Laboratório da USP faz testes para combater vírus da febre amarela

Por meio de parceria com a iniciativa privada, grupo de pesquisa da universidade usa tecnologias para triagem fenotípica

qua, 01/08/2018 - 15h44 | Do Portal do Governo

Um estudo do grupo de pesquisa Phenotypic Screening Platform, coordenado pelo professor Lucio Freitas-Junior, do Instituto de Ciências Biomédicas (ICB) da Universidade de São Paulo (USP) descobriu que substâncias usadas no tratamento da hepatite C poderiam funcionar para combater o vírus causador da febre amarela.

É importante ressaltar que a possibilidade veio à tona em razão da tecnologia de triagem fenotípica, denominada High Content Screening. Por meio dela, as moléculas químicas ou fármacos já existentes são identificados como possíveis combatentes de um determinado patógeno, como vírus, parasitas ou bactérias.

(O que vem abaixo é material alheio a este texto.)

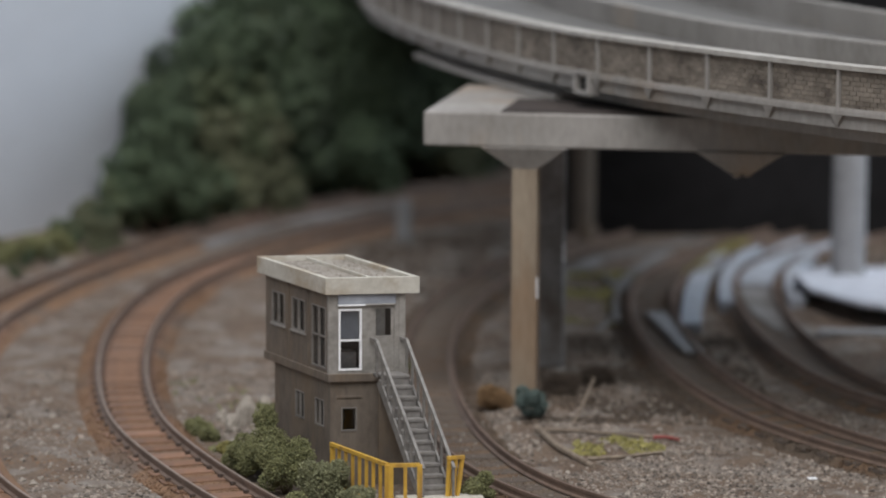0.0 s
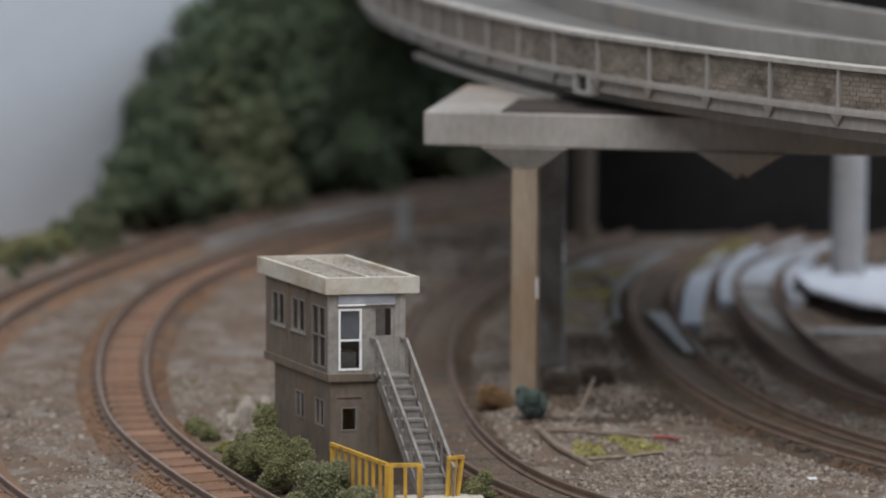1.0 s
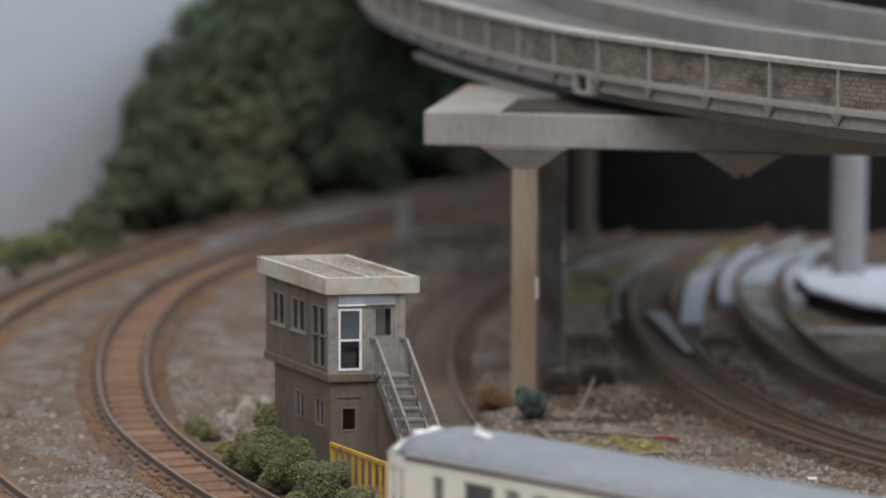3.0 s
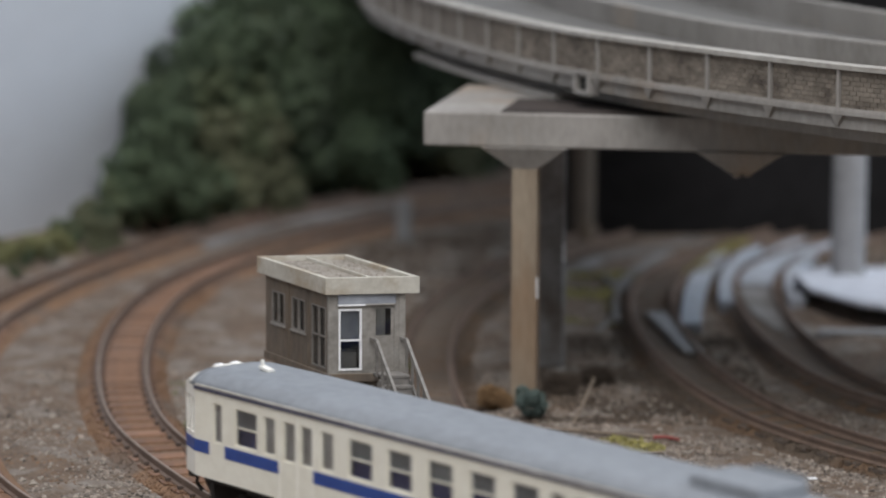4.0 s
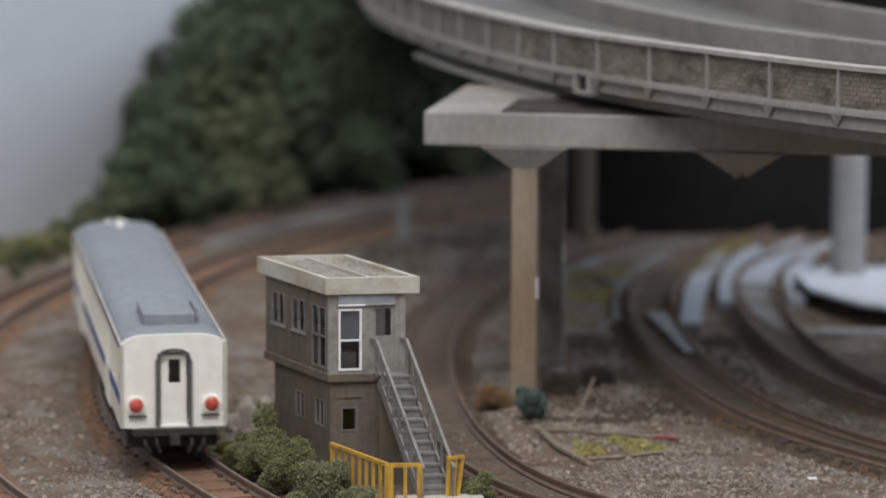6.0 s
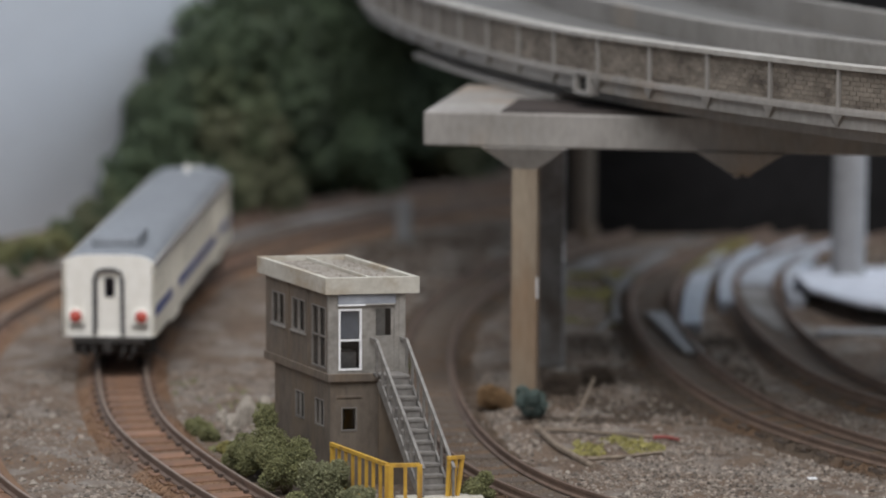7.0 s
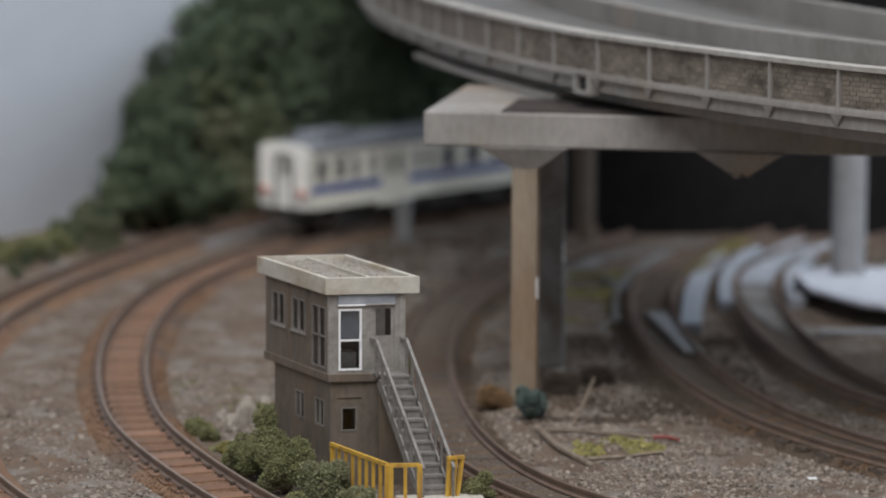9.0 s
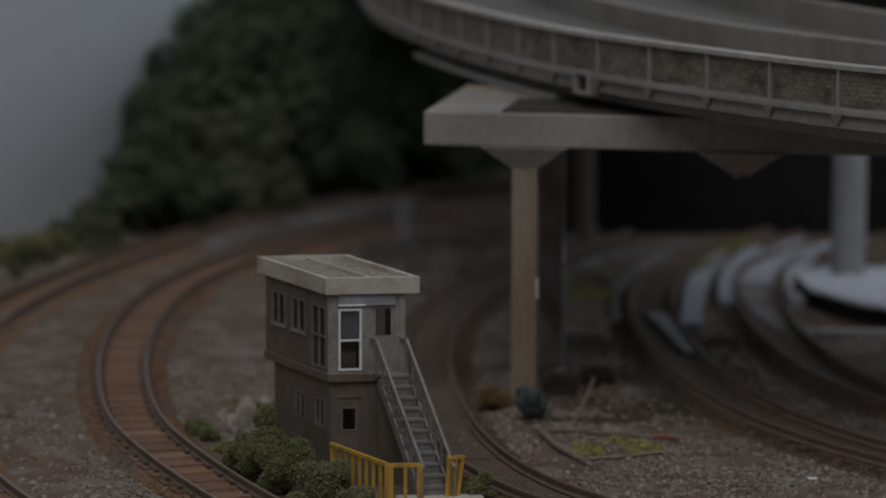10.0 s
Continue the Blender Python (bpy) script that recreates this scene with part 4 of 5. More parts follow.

Segundo o docente, um dos órgãos mais afetados pelo vírus da febre amarela é o fígado. Por isso, os pesquisadores utilizaram as células humanas derivadas dessa parte do corpo para fazer testes e descobrir quais compostos impediriam a infecção.

Método

Como metodologia, foi colocada cultura de células infectadas com o vírus em uma placa de ensaio com 384 poços. Cada uma delas ainda recebeu compostos químicos diferentes com ação desconhecida contra o causador da febre amarela. Vale destacar que, em algumas divisórias, foram inseridas substâncias com atividade antiviral conhecida.

“Esses fármacos são usados como controle. A análise automatizada, feita pelo instrumento, identifica qual dos compostos apresentou atividade semelhante ao antiviral já utilizado contra o vírus”, explica Lucio Freitas-Junior.

A diferenciação é feita pela máquina a partir de um software adaptado pelo grupo de pesquisa do ICB, que distingue as células humanas infectadas das não infectadas. “A triagem fenotípica torna possível determinar de forma automatizada quais das novas substâncias teve desempenho semelhante ou melhor que o dos fármacos conhecidos”, acrescenta o pesquisador.

Ele ressalta que, com essa tecnologia, a economia de tempo é maior para inserir uma droga no mercado. “Geralmente, são cerca de dez anos. Com a triagem, esse número se reduz para três ou quatro. O reposicionamento de fármacos é uma estratégia que pode ter muito sucesso”, avalia. “Quando pensamos em uma doença como a febre amarela, com letalidade de até 50%, a tecnologia traz uma esperança muito grande”, enfatiza o docente.

Aplicação

A triagem fenotípica pode ser aplicada para outras doenças humanas e de animais, como infecções por nematoides intestinais em bovinos. Giovana Cintra, uma das estudantes do grupo de pesquisa, empregou a técnica para descobrir quais compostos poderiam matar um verme de vida livre muito parecido com o patógeno dos animais.

“Incubamos os vermes e dois corantes diferentes indicam se ele está vivo ou morto. Após analisar qual composto é mais interessante, são feitas diversas melhorias na molécula para deixá-la mais seletiva ou mais potente”, explica a aluna.

O pesquisador Lucio Freitas-Junior teve contato com a técnica na Coreia do Sul, ao trabalhar oito anos com a indústria farmacêutica internacional. Em 2016, o professor trouxe a triagem fenotípica para o Brasil, por ver o potencial para o estudo de doenças negligenciadas, como dengue, zika, febre amarela e chikungunya.

Tais enfermidades são causadas por agentes infecciosos e consideradas endêmicas, sobretudo em populações de baixa renda. As moléstias também apresentam investimentos reduzidos, seja em pesquisas, produção de medicamentos e controle. “O Brasil é endêmico para as doenças as quais pesquiso, mas carente de pesquisa biomédica aplicada em interação com a indústria”, diz o cientista.

Parceria

Por isso, o grupo de pesquisa coordenado por Lucio Freitas-Junior ganhou um espaço para continuar os estudos sobre tecnologia. O ICB inaugurou, em junho deste ano, o laboratório Phenotypic Screening Platform, em parceria com a empresa Eurofarma.

A atuação em conjunto com a iniciativa privada ocorreu por meio do programa denominado “Parceiros do ICB”. Além da reforma do laboratório, o grupo também desenvolve um projeto de pesquisa de descoberta de fármacos em parceria com a mesma empresa. “Esperamos que este seja o primeiro de muitos projetos em conjunto com a indústria”, comemora o coordenador da equipe.